--- start of Task data ---
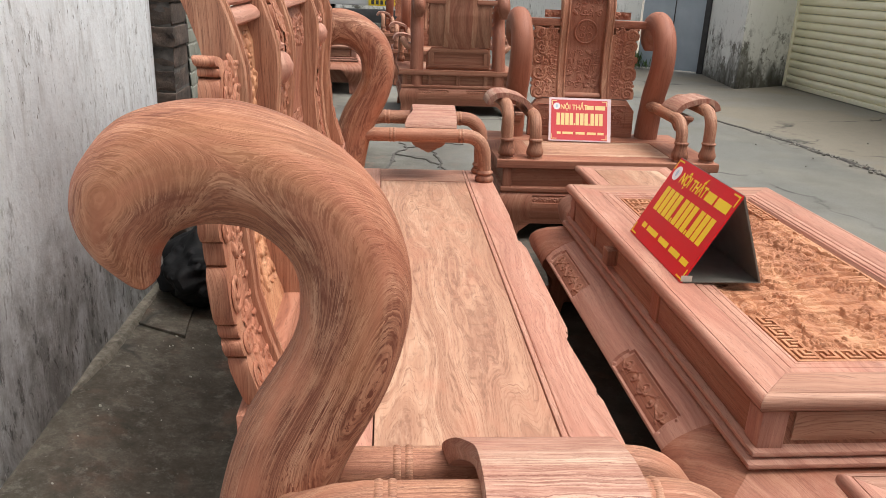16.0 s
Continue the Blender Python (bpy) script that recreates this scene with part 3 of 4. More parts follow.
def hook_post(parent, y, label="", fine=True):
    rows = spline(POST_EDGES, 12 if fine else 3)
    sides = 72 if fine else 20
    bm = bmesh.new()
    uv = bm.loops.layers.uv.verify()
    rings, marks = [], []
    along, last = 0.0, None
    for ox, oz, ix, iz, depth in rows:
        mid, reach = Vector(((ox + ix) / 2, y, (oz + iz) / 2)), Vector(((ox - ix) / 2, 0, (oz - iz) / 2))
        along += (mid - last).length if last else 0.0
        last = mid
        ring, mark = [], []
        for k in range(sides):
            a = 2 * math.pi * (k + 0.5) / sides
            sa, ca = (math.copysign(abs(f) ** (2 / 2.25), f) for f in (math.sin(a), math.cos(a)))
            ring.append(bm.verts.new(mid + reach * sa + Vector((0, depth * ca, 0))))
            mark.append((along, -sa * reach.length))
        rings.append(ring), marks.append(mark)
    for i in range(len(rings) - 1):
        for k in range(sides):
            j = (k + 1) % sides
            f = bm.faces.new((rings[i][k], rings[i][j], rings[i + 1][j], rings[i + 1][k]))
            for loop, at in zip(f.loops, (marks[i][k], marks[i][j], marks[i + 1][j], marks[i + 1][k])):
                loop[uv].uv = at
    for ring, mark in ((rings[0], marks[0]), (rings[-1], marks[-1])):
        f = bm.faces.new(ring)
        for loop, at in zip(f.loops, mark):
            loop[uv].uv = at
    # a flat cut on the underside of the head
    n = Vector((-0.66, -0.52, -0.55)).normalized()
    p0 = Vector((-0.2380, y + 0.032, 0.884))
    for v in bm.verts:
        d = n.dot(v.co - p0)
        if d > 0 and v.co.x < -0.08 and v.co.z > 0.8:
            v.co -= n * d
    return part("hooked_post", bm, post_wood if fine else chair_post_wood, parent, label, angle=26 if fine else 60)


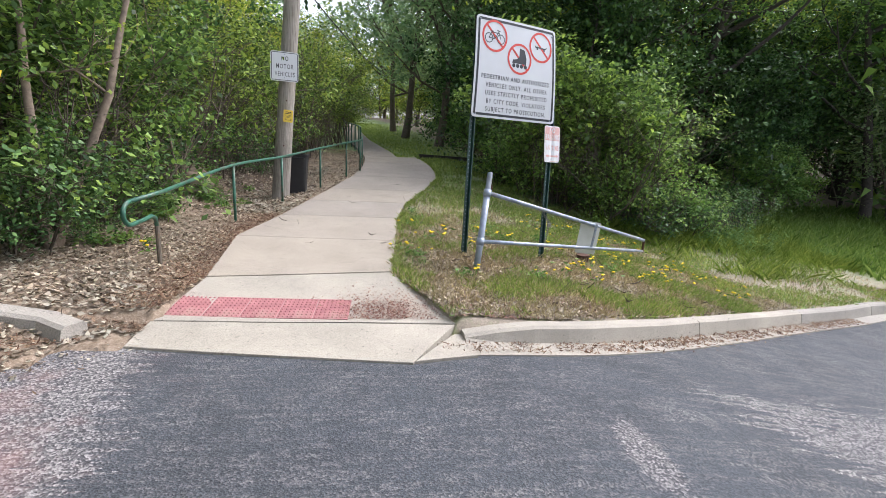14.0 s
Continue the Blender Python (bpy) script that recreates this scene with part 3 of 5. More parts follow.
--- end of Task data ---
What to work on → Reproduce the whole listing exactly, but not the images in it.

Response below →
16.0 s
Continue the Blender Python (bpy) script that recreates this scene with part 3 of 4. More parts follow.
def hook_post(parent, y, label="", fine=True):
    rows = spline(POST_EDGES, 12 if fine else 3)
    sides = 72 if fine else 20
    bm = bmesh.new()
    uv = bm.loops.layers.uv.verify()
    rings, marks = [], []
    along, last = 0.0, None
    for ox, oz, ix, iz, depth in rows:
        mid, reach = Vector(((ox + ix) / 2, y, (oz + iz) / 2)), Vector(((ox - ix) / 2, 0, (oz - iz) / 2))
        along += (mid - last).length if last else 0.0
        last = mid
        ring, mark = [], []
        for k in range(sides):
            a = 2 * math.pi * (k + 0.5) / sides
            sa, ca = (math.copysign(abs(f) ** (2 / 2.25), f) for f in (math.sin(a), math.cos(a)))
            ring.append(bm.verts.new(mid + reach * sa + Vector((0, depth * ca, 0))))
            mark.append((along, -sa * reach.length))
        rings.append(ring), marks.append(mark)
    for i in range(len(rings) - 1):
        for k in range(sides):
            j = (k + 1) % sides
            f = bm.faces.new((rings[i][k], rings[i][j], rings[i + 1][j], rings[i + 1][k]))
            for loop, at in zip(f.loops, (marks[i][k], marks[i][j], marks[i + 1][j], marks[i + 1][k])):
                loop[uv].uv = at
    for ring, mark in ((rings[0], marks[0]), (rings[-1], marks[-1])):
        f = bm.faces.new(ring)
        for loop, at in zip(f.loops, mark):
            loop[uv].uv = at
    # a flat cut on the underside of the head
    n = Vector((-0.66, -0.52, -0.55)).normalized()
    p0 = Vector((-0.2380, y + 0.032, 0.884))
    for v in bm.verts:
        d = n.dot(v.co - p0)
        if d > 0 and v.co.x < -0.08 and v.co.z > 0.8:
            v.co -= n * d
    return part("hooked_post", bm, post_wood if fine else chair_post_wood, parent, label, angle=26 if fine else 60)


14.0 s
Continue the Blender Python (bpy) script that recreates this scene with part 3 of 5. More parts follow.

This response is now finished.